Na década de 1870, Moçâmedes estava tão abandonada que as autoridades locais decidiram convidar um grupo de famílias boeres para se instalar no planalto de Huíla, ajudando a ampliar o povoamento e as redes de trocas. Quase 300 bôeres, com suas grandes carroças, ferramentas e gado se instalaram na colônia de São Januário da Humpata, em pleno território ovambo.
Empenhado em promover a colonização do sul de Angola, o governo português lançou uma série de campanhas oferecendo incentivos às famílias que emigrassem. Não encontrando resposta, decidiu-se pela exploração da miséria que reinava na ilha da Madeira, onde sobravam braços e faltavam terras. Promoveu-se assim uma grande migração de madeirenses para a região.
Em 1901, o distrito de Moçâmedes foi desmembrado, dando origem ao distrito da Huíla, com capital no povoado de Lubango, elevada à categoria de vila.
O avanço português desencadeou uma forte resposta dos ovambos, que impuseram uma guerra prolongada e que, no início do século XX, concentrava todo os esforços militares e só foi vencida em 1918.
No chamado “desastre de Vau de Pembe”, em um único dia de 1904, 310 soldados portugueses, 10% das forças coloniais em Angola, foram mortos pelos ovambos, provocando um trauma nacional
Quando a Primeira Guerra Mundial começou, em 1914, tropas alemãs invadiram as terras do Cubango-Cunene, matando portugueses e nativos. Portugal resistiu às investidas e, quando guerra terminou, as colônias alemãs foram postas sob controle britânico.
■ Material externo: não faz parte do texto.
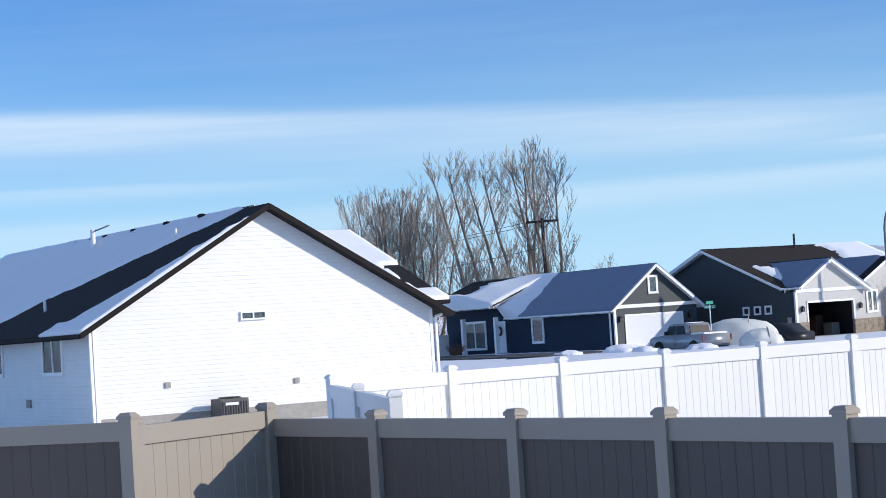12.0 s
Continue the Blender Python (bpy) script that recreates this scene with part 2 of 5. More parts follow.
def tube(bm, points, radii, sides=8, cap=True):
    rings = []
    for i, p in enumerate(points):
        p = Vector(p)
        d = (Vector(points[min(i + 1, len(points) - 1)]) - Vector(points[max(i - 1, 0)])).normalized()
        s = d.orthogonal().normalized() if i == 0 else (s - d * s.dot(d)).normalized()
        t = d.cross(s)
        rings.append([bm.verts.new(p + radii[i] * (math.cos(2 * math.pi * k / sides) * s + math.sin(2 * math.pi * k / sides) * t)) for k in range(sides)])
    for a, b in zip(rings, rings[1:]):
        for k in range(sides):
            bm.faces.new((a[k], a[(k + 1) % sides], b[(k + 1) % sides], b[k]))
    if cap:
        bm.faces.new(rings[0][::-1])
        bm.faces.new(rings[-1])
    return bm


def prism(bm, pts, axis, c, thick):
    """A plate with the outline pts, (a, z) pairs, across the other level axis, from c to c + thick."""
    put = (lambda a, z, k: (a, k, z)) if axis == "u" else (lambda a, z, k: (k, a, z))
    lo = [bm.verts.new(put(a, z, c)) for a, z in pts]
    hi = [bm.verts.new(put(a, z, c + thick)) for a, z in pts]
    bm.faces.new(lo)
    bm.faces.new(hi[::-1])
    for i in range(len(pts)):
        j = (i + 1) % len(pts)
        bm.faces.new((lo[j], lo[i], hi[i], hi[j]))
    bmesh.ops.recalc_face_normals(bm, faces=bm.faces[:])
    return bm


def part(name, bm, material, parent=None, label="", smooth=False):
    me = bpy.data.meshes.new(name)
    bm.to_mesh(me)
    bm.free()
    me.materials.append(material)
    if smooth:
        me.polygons.foreach_set("use_smooth", [True] * len(me.polygons))
    ob = new(name, me)
    ob.parent = parent
    return tagged(ob, label)


def share(name, ob, m, parent):
    """One more piece on the same mesh."""
    o = new(name, ob.data)
    o.parent = parent
    o.matrix_basis = m
    return o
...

Na região da Humpata a colaboração militar dos boeres foi fundamental em várias campanhas. Mas o fato é que eles nunca foram realmente aceitos pelas autoridades laicas e eclesiásticas portuguesas, que tendiam a vê-los com desconfiança por serem protestantes. Por isso, a maioria dos boeres decidiu retornar para a então chamada União Sul Africana, de domínio britânico, no final dos anos 1920.
Marcados como defensores da escravidão e, portanto, atrasados e cruéis, os portugueses eram vistos pelos estrangeiros como protecionistas e corruptos. Por volta de 1900 ainda saíam embarcações clandestinas dos portos de Benguela e Amboim levando pessoas escravizadas de Angola para São Tomé. Também não ajudava o fato de um significativo número de colonos ser formada por homens condenados ao degredo.
Com a proclamação da República, em 1910, chegaram as reformas liberais e a abertura aos investimentos estrangeiros. Vieram as primeiras empresas de transporte e comunicação. Luanda, Benguela, Novo Redondo e Moçâmedes foram conectadas por cabo submarino. Inaugurou-se uma linha de vapores entre as cidades do litoral e foi criada uma empresa de navegação para operar no corredor Luanda-Cuanza.
Surgiu nessa época o maior dos símbolos da modernização industrial europeia: a abertura de linhas férreas, para ligar o interior ao litoral exportador. A ferrovia de Luanda seguia em paralelo ao rio Cuanza; a de Benguela, para o nordeste, atingindo a fronteira com o Congo Belga em 1931; a linha de Moçâmedes a Lubango (Huíla), inaugurada em 1923, assegurou o povoamento e a defesa do sul de Angola.
A chegada das ferrovias consolidou os eixos de desenvolvimento econômico em curso
No início do século XX, 70% das exportações angolanas provinham do setor de borracha. O produto, escoado principalmente pelo porto de Benguela, tornou a cidade mais rica do que Luanda por algum tempo, até que a intensificação da guerra contra os ovimbundos atingiu diretamente essa atividade.
A descoberta dos diamantes em território lunda levou à criação da Companhia de Diamantes de Angola (Diamang), inaugurada em 1917 com grandes investimentos belgas e britânicos e recebendo a concessão sobre vastas áreas onde a empresa passou a exercer poder absoluto. Nas décadas seguintes, a Diamang se tornaria o maior sugadouro de riquezas de Angola, a começar pela mão de obra super explorada.
Naquele período, intensificou-se a exploração das populações angolanas, submetidas a trabalho compulsório e deslocadas territorialmente em função de interesses econômicos na agricultura, mineração, pesca e, claro, ao longo dos novos eixos de transporte.
Em 1899 foi instituído o “Regulamento do trabalho indígena”, que admitia o emprego de “trabalho forçado”. Por outro lado, esses deslocamentos de mão de obra para diferentes partes de Angola começaram a aproximar povos e costumes até então estranhos entre si, ao mesmo tempo em que eram inseridos, como classe super-explorada, no universo dos homens brancos.